Inventories increase more than expected
On April 9, 2015, the U.S. Energy Information Administration, or EIA, released its natural gas stocks report for the week ended April 3. According to the report, stocks increased by 15 Bcf (billion cubic feet) to 1,476 Bcf. Analysts were expecting an increase of 10 Bcf.
Injection season begins with stocks ~11% below five-year average
After the 15 Bcf build last week, natural gas inventories as of April 3 were ~79 % higher than last year’s levels but ~11% lower than the five-year average. Inventories briefly surpassed the five-year average a few weeks ago.
The net injection this week compares to a net withdrawal of 8 Bcf in the same week last year, and a 5-year average net withdrawal of 2 Bcf.

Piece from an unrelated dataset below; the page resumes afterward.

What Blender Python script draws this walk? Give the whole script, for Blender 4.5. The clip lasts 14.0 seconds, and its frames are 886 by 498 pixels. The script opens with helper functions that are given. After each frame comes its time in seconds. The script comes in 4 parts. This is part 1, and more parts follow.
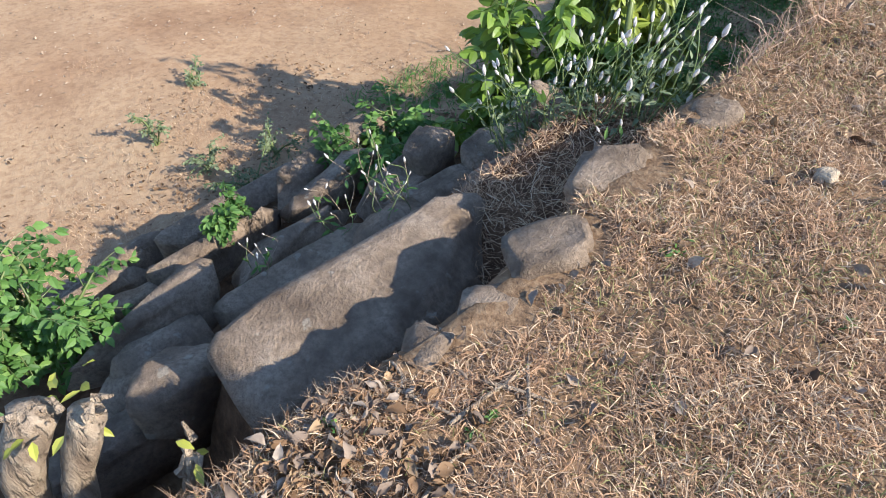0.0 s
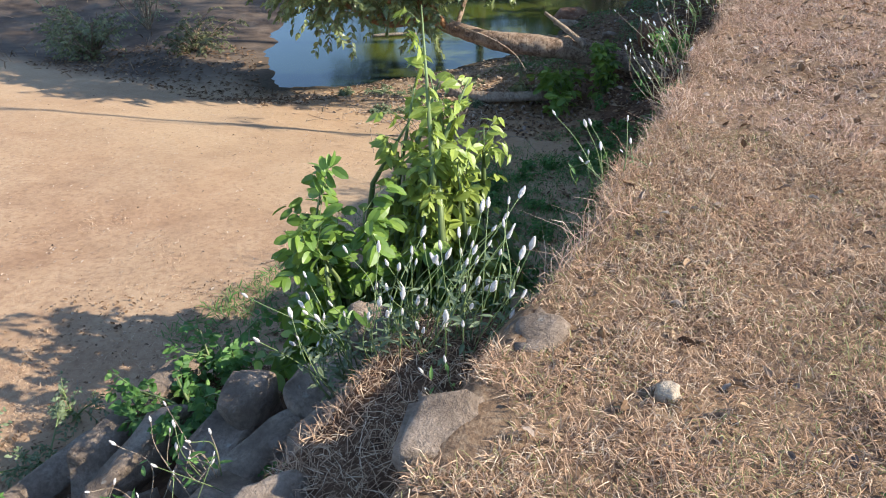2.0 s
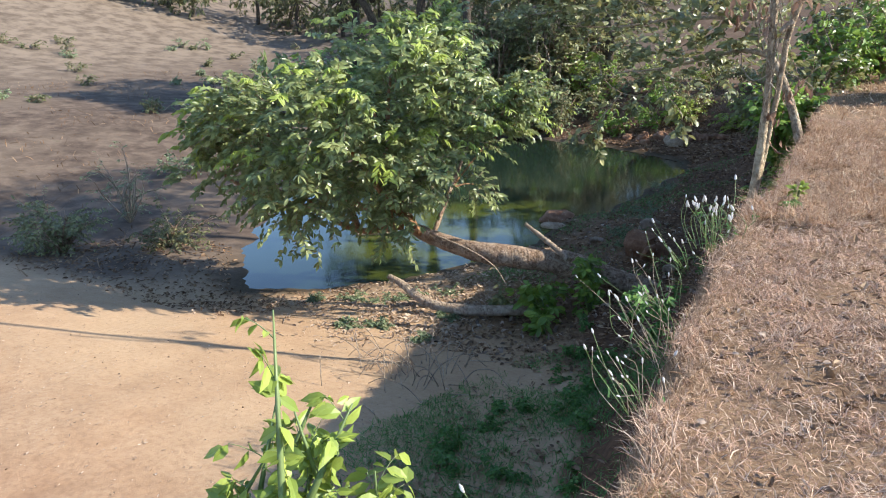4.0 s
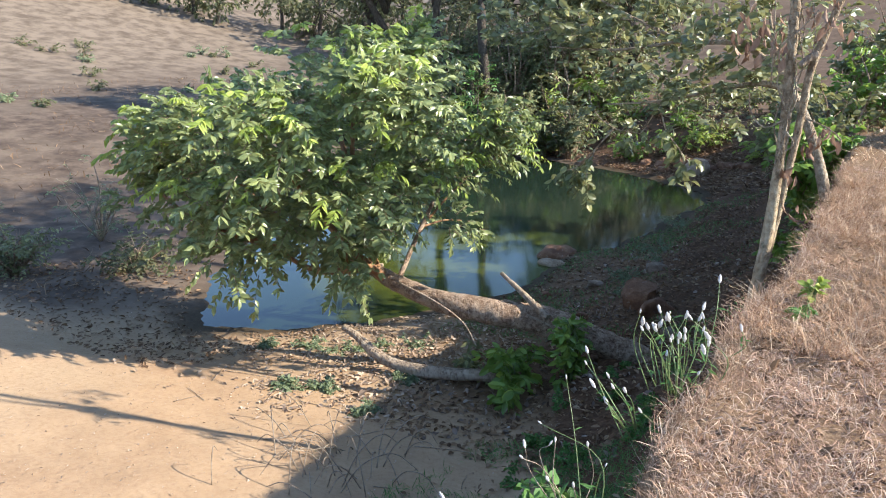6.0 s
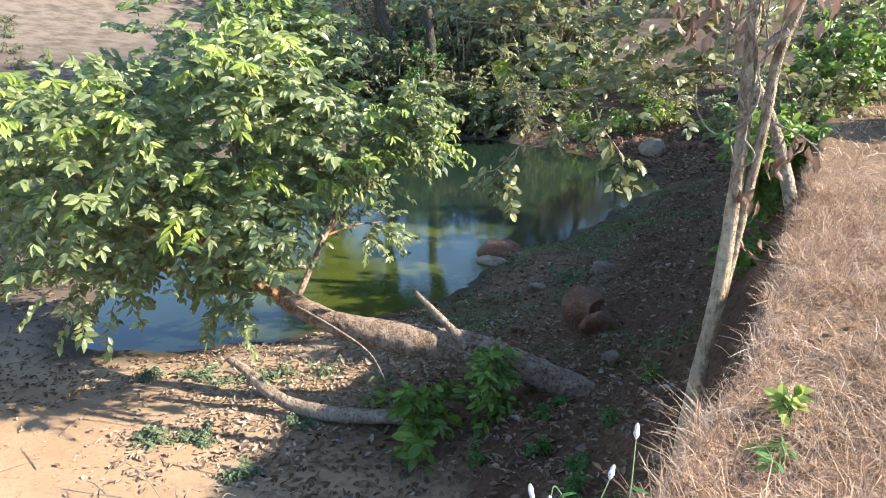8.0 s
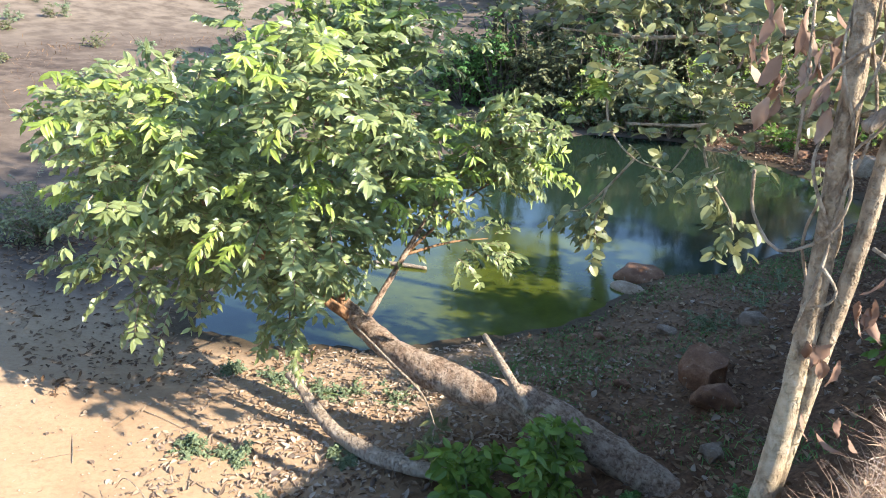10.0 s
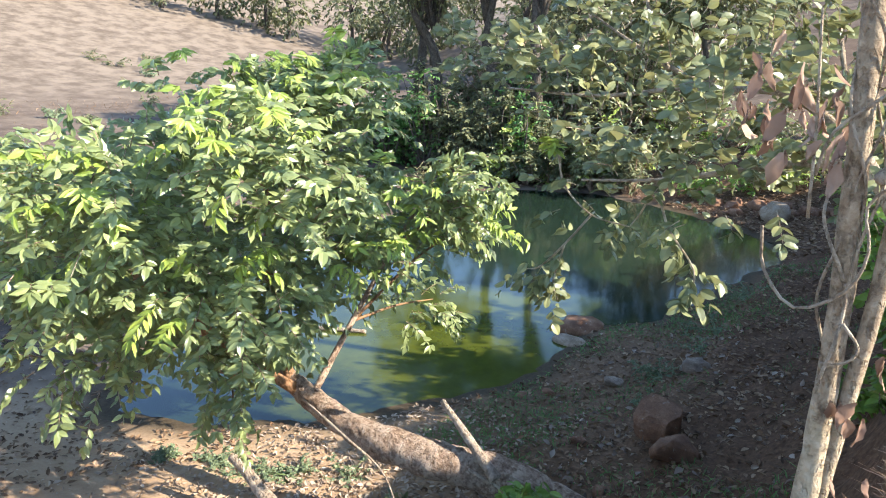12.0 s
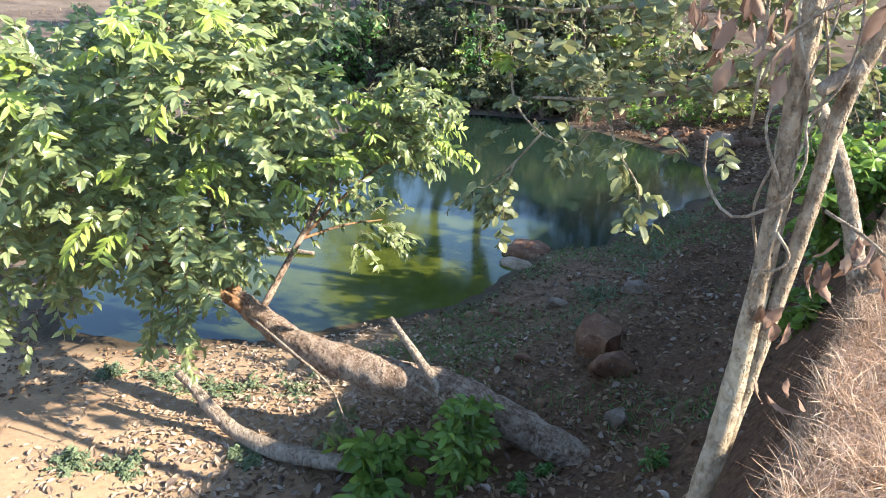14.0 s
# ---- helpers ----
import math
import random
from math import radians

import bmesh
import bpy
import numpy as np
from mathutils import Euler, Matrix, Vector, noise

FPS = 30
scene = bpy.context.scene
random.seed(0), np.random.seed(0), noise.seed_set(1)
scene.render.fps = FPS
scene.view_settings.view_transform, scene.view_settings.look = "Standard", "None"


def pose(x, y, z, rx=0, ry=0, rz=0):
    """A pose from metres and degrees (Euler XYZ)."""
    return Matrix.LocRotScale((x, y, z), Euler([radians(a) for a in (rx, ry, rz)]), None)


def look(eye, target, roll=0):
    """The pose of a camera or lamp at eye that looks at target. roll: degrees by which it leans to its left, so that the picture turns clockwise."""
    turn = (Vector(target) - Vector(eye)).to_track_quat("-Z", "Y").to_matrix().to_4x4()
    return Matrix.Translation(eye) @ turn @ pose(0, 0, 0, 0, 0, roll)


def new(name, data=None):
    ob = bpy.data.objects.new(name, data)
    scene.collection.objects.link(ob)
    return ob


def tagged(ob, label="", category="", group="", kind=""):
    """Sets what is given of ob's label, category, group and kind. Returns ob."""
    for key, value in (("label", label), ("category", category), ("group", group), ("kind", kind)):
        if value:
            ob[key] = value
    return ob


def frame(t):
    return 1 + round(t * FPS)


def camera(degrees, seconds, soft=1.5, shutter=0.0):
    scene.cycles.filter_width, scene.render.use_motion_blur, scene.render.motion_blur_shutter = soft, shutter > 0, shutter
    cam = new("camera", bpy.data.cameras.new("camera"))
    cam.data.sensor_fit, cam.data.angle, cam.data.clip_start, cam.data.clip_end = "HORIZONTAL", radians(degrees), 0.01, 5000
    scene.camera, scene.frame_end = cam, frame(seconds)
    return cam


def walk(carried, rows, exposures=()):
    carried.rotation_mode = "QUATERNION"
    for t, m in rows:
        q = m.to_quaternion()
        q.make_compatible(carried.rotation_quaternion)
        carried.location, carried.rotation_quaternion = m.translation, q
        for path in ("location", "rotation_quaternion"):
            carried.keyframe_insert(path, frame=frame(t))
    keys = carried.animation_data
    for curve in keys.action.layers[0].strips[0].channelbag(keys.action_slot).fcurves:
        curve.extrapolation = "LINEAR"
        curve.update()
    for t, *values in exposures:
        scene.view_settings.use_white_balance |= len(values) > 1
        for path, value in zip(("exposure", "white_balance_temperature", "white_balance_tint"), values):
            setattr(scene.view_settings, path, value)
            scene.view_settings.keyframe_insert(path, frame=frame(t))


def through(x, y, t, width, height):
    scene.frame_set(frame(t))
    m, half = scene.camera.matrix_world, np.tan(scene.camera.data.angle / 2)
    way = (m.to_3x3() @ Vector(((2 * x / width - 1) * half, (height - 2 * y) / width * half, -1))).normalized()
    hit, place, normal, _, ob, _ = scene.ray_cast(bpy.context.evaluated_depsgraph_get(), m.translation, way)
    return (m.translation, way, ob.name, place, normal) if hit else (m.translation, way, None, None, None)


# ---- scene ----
cam = camera(65.6, 14.0, 1.0)
PATH = [
    (0, (1.088, 0.445, 1.381), (0.002, 1.338, -0.041), -4.0),
    (0.5, (1.072, 0.439, 1.387), (-0.012, 1.293, -0.06), -5.1),
    (1, (1.06, 0.481, 1.366), (0.03, 1.449, -0.049), -3.5),
    (1.5, (1.005, 0.654, 1.369), (0.05, 1.905, 0.135), -3.1),
    (2, (0.931, 0.856, 1.388), (-0.034, 2.247, 0.324), -3.9),
    (2.5, (0.811, 1.071, 1.381), (-0.153, 2.572, 0.476), -3.8),
    (3, (0.678, 1.419, 1.377), (-0.31, 3.033, 0.73), -2.8),
    (3.2, (0.625, 1.57, 1.408), (-0.386, 3.201, 0.845), -1.7),
    (5.3, (0.583, 3.43, 1.503), (-0.528, 4.946, 0.82), -4.8),
    (5.5, (0.572, 3.622, 1.514), (-0.488, 5.176, 0.835), -4.0),
    (6, (0.442, 4.095, 1.533), (-0.685, 5.647, 0.966), -0.9),
    (6.5, (0.338, 4.513, 1.557), (-0.728, 6.097, 0.963), -1.2),
    (7, (0.267, 4.948, 1.566), (-0.817, 6.507, 0.936), -0.3),
    (7.5, (0.149, 5.381, 1.534), (-0.917, 6.953, 0.907), -0.3),
    (7.7, (0.095, 5.565, 1.53), (-0.929, 7.161, 0.894), -0.9),
    (9.8, (0.315, 7.583, 1.748), (-1.063, 8.866, 1.074), -0.3),
    (10, (0.299, 7.62, 1.751), (-1.128, 8.842, 1.066), 0.2),
    (10.5, (0.168, 7.635, 1.744), (-1.225, 8.935, 1.136), -3.1),
    (11, (-0.001, 7.589, 1.749), (-1.335, 8.968, 1.183), -1.7),
    (11.5, (-0.065, 7.57, 1.738), (-1.396, 8.954, 1.18), -0.9),
    (12, (-0.063, 7.559, 1.739), (-1.373, 8.975, 1.212), -0.4),
    (12.5, (-0.053, 7.546, 1.736), (-1.278, 9.027, 1.182), 1.2),
    (13, (-0.05, 7.556, 1.693), (-1.211, 9.032, 1.005), 1.8),
    (13.5, (-0.045, 7.533, 1.669), (-1.199, 8.992, 0.934), 2.0),
    (14, (-0.05, 7.558, 1.658), (-1.205, 9.02, 0.93), 1.8),
]
EXPOSURES = [(0, 1.42), (2.0, 1.46), (3.2, 1.54), (5.3, 1.66), (7.5, 1.95), (9.8, 2.13), (14, 2.22)]
walk(cam, [(t, look(eye, target, roll)) for t, eye, target, roll in PATH], EXPOSURES)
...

March inventories compared
March 2015 inventories were 75% higher than in the previous year but 12% lower than the previous five-year average. Inventories as of March 27, 2015, were 1,461 Bcf compared to 822 Bcf as of March 28, 2014.
In its April STEO (“Short Term Energy Outlook”), the EIA forecast that when injection season ends in 2015, typically at the end of October, inventories will total 3,781 Bcf. It forecasts a net injection of 2,310 Bcf.
Traditionally, heating season ends on March 31 and is followed by natural gas injection season. If inventories rise more than expected, there’s either greater supply or weaker demand than expected. This is bearish for natural gas prices, and it hurts the margins of gas producers such as Cabot Oil & Gas (COG), Range Resources (RRC), Devon Energy (DVN), and Chesapeake Energy (CHK). Combined, these companies make up 5% of the Energy Select Sector SPDR ETF (XLE).
On the other hand, if the increase in natural gas inventories is less than expected, there’s either weaker supply or greater demand than expected. This is bullish for natural gas prices.